Chronicle of Higher Education
Fearing Political Backlash, President of Florida Gulf Coast U. Disinvites a Campus Speaker
By MICHAEL ARNONE
At Florida Gulf Coast University, the newest storm on the horizon is a Tempest, not a hurricane.
William C. Merwin, the university's president, announced on Wednesday that he was postponing the campus's annual celebration for freshmen out of fear that the invited speaker, Terry Tempest Williams, would turn the event into a political rally against President Bush.
Mr. Merwin told the university's Board of Trustees at its regularly scheduled meeting that he would delay the event, which had been scheduled for October 24, until after the November 2 election. The trustees voted, 10 to 1, to support Mr. Merwin's decision.
In a subsequent interview, Mr. Merwin said he believes that Ms. Williams strongly favors the Democratic Party and that she would have shown her bias in her speech. "How could you have a one-sided blatant political commentary on the eve of an election without balance?" he asked.
Mr. Merwin said he had felt no outside political pressure to make his decision, but affirmed that his concerns did run beyond political balance to the university's balance sheet. He said he understood that the university could face repercussions from donors, lawmakers, and trustees for allowing a partisan speech attacking the president, whose brother is Gov. Jeb Bush of Florida, in a swing state just days before the election.
The episode occurred amid controversies at two other public universities where another outspoken liberal and opponent of President Bush -- the filmmaker Michael Moore -- had been scheduled to speak. George Mason University, in Virginia, and California State University at San Marcos both canceled university-supported appearances by Mr. Moore on their campuses.
Ms. Williams, who is the Annie Clark Tanner Fellow in Environmental Studies at the University of Utah and a writer who focuses on environmental and free-speech issues, said on Wednesday that she strongly dislikes many of the policies of President Bush's administration, but that she had not intended to give a partisan speech. Indeed, she said, her goal was to help people overcome partisan contrariness and to better understand one another through civil dialogue.
Alfred J. Wohlpart, chairman of the Florida university's Division of Humanities and Arts, said he and the other organizers of the event had repeatedly told Mr. Merwin that Ms. Williams would not deliver an attack on the president.
Mr. Merwin is "doing what he thinks is in the best interests of the university," Mr.

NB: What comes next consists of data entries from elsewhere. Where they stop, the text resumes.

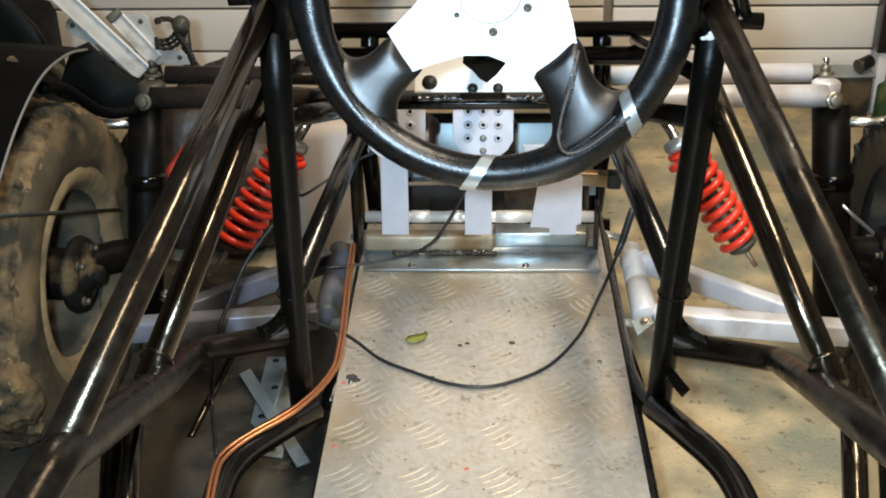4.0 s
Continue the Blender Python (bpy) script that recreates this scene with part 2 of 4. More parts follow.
BARREL = mat("dull_yellowed_steel", (0.27, 0.225, 0.14), 0.36, 0.8, (0.15, 0.12, 0.075), 30, 0.7, 0.06, 150, 0.08, 0, 6, (0.12, 0.10, 0.065), 12, 0.52, 0.68)
TARNISH = mat("tarnished_steel", (0.34, 0.31, 0.25), 0.33, 0.8, (0.18, 0.155, 0.12), 60, 0.8, 0.1, 200, 0.08)
LENS = mat("dusty_lamp_glass", (0.22, 0.20, 0.135), 0.25, 0, (0.12, 0.11, 0.075), 30, 0.9, 0.3, 60, 0.08, 0, 6, (0.07, 0.062, 0.045), 22, 0.5, 0.64)
# warm specular tint puts the lamp's golden highlights into the tube paints
for sheen in (GLOSS, SATIN, RAIL):
    sheen.node_tree.nodes["Principled BSDF"].inputs["Specular Tint"].default_value = (1.0, 0.82, 0.60, 1)

# ---- building helpers ----
CX = 0.024      # the buggy's middle
MIRRORED = Matrix.Translation((2 * CX, 0, 0)) @ Matrix.Diagonal((-1, 1, 1, 1))


def part(name, bm, material, parent=None, label="", smooth=True):
    me = bpy.data.meshes.new(name)
    bmesh.ops.recalc_face_normals(bm, faces=bm.faces)
    for f in bm.faces:
        f.smooth = smooth
    bm.to_mesh(me)
    bm.free()
    me.materials.append(material)
    ob = new(name, me)
    ob.parent = parent
    if label:
        ob["label"] = label
    return ob


def thing(name, label, category, at=(0, 0, 0), group="", kind=""):
    ob = new(name)
    ob.location = at
    ob.empty_display_size = 0.1
    return tagged(ob, label, category, group, kind)


def world_part(name, bm, material, parent, label="", smooth=True):
    """A part whose mesh is given in world places, under a thing that stands at its own place."""
    if parent.parent and parent.parent.parent:
        parent = parent.parent
    shift = Vector((0, 0, 0))
    up = parent
    while up:
        shift += up.location
        up = up.parent
    bmesh.ops.translate(bm, verts=bm.verts, vec=-shift)
    return part(name, bm, material, parent, label, smooth)


def rounded(points, radius, steps=6):
    """A path with its corners bent to a radius."""
    pts = [Vector(p) for p in points]
    out = [pts[0]]
    for a, b, c in zip(pts, pts[1:], pts[2:]):
        u, v = (a - b).normalized(), (c - b).normalized()
        cut = min(radius, (a - b).length * 0.48, (c - b).length * 0.48)
        p, q = b + u * cut, b + v * cut
        for i in range(steps + 1):
            s = i / steps
            out.append(p * (1 - s) ** 2 + b * 2 * s * (1 - s) + q * s ** 2)
    out.append(pts[-1])
    return out


def spline(points, steps=8):
    """A smooth path through the points."""
    pts = [Vector(p) for p in points]
    pts = [pts[0] * 2 - pts[1]] + pts + [pts[-1] * 2 - pts[-2]]
    out = []
    for a, b, c, d in zip(pts, pts[1:], pts[2:], pts[3:]):
        for i in range(steps):
            t = i / steps
            out.append(0.5 * (2 * b + (c - a) * t + (2 * a - 5 * b + 4 * c - d) * t * t + (3 * b - a - 3 * c + d) * t ** 3))
    out.append(pts[-2])
    return out


def sweep(bm, path, radius, seg=16, cap=True, closed=False):
    path = [Vector(p) for p in path]
    n = len(path)
    radii = radius if isinstance(radius, (list, tuple)) else [radius] * n
    rings, side = [], None
    for i, p in enumerate(path):
        if closed:
            d = (path[(i + 1) % n] - path[i - 1]).normalized()
        else:
            d = (path[min(i + 1, n - 1)] - path[max(i - 1, 0)]).normalized()
        if side is None:
            side = d.cross(Vector((0.31, 0.17, 0.93))).normalized()
        side = (side - d * side.dot(d)).normalized()
        other = d.cross(side)
        rings.append([bm.verts.new(p + (side * math.cos(a) + other * math.sin(a)) * radii[i])
                      for a in (2 * math.pi * k / seg for k in range(seg))])
    for i in range(n if closed else n - 1):
        a, b = rings[i], rings[(i + 1) % n]
        for k in range(seg):
            bm.faces.new((a[k], a[(k + 1) % seg], b[(k + 1) % seg], b[k]))
    if cap and not closed:
        bm.faces.new(rings[0][::-1])
        bm.faces.new(rings[-1])
    return bm


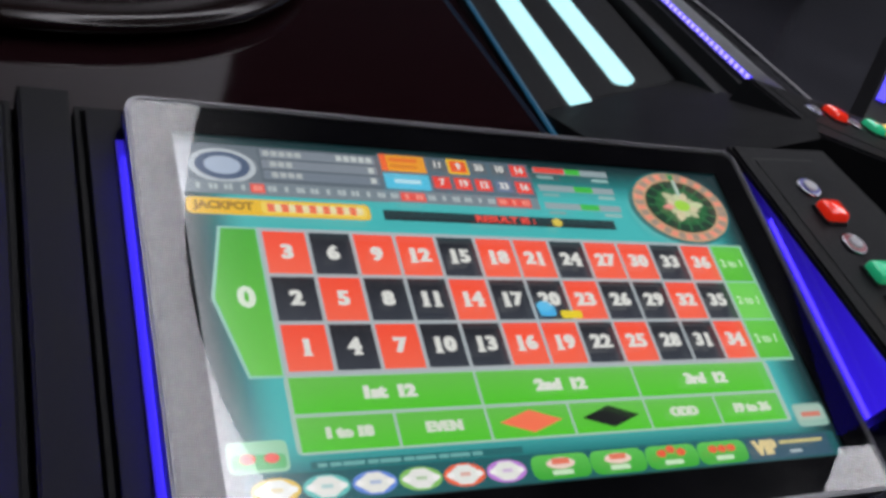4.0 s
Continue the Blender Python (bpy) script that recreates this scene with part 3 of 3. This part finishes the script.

Wohlpart, who is also a professor of English, said on Wednesday. But the president's sudden reversal had left him "completely flabbergasted," the professor said.
The university invited Ms. Williams in May to discuss her ideas and her recent book, The Open Space of Democracy (Orion Society, 2004), which the university's faculty members had chosen as required reading for the freshman class this year.
On Page 17 of the book, Ms. Williams writes: "Since George W. Bush took office as president of the United States I have been sick at heart, unable to stomach or abide by this administration's aggressive policies directed against the environment, education, social services, healthcare, and our civil liberties -- basically, the wholesale destruction of seemingly everything that contributes to a free society except the special interests of big business."
Mr. Merwin cited the passage as undeniably partisan and indicative of what Ms. Williams might be expected to say in her speech. Ms. Williams countered that the surrounding paragraphs show that those were the feelings she had to overcome in order to have fruitful interactions with conservative people.
Although Ms. Williams said she had promised not to make a partisan presentation, she declined Mr. Merwin's request to put that assurance in writing. With that refusal, Mr. Merwin said, he had no choice but to postpone the event.
Mr. Merwin said he had invited Ms. Williams to appear on November 4 instead, but she said she had declined. A new date has not been set.
Ms. Williams said that she is quite upset with the last-minute schedule change and the reason for it. "It's not just a breach of contract," she said, "but a breach of democracy and freedom of speech."
Ms. Williams said that she had returned the university's $5,000 fee and had asked officials there to give the money to students to sponsor a forum on free speech.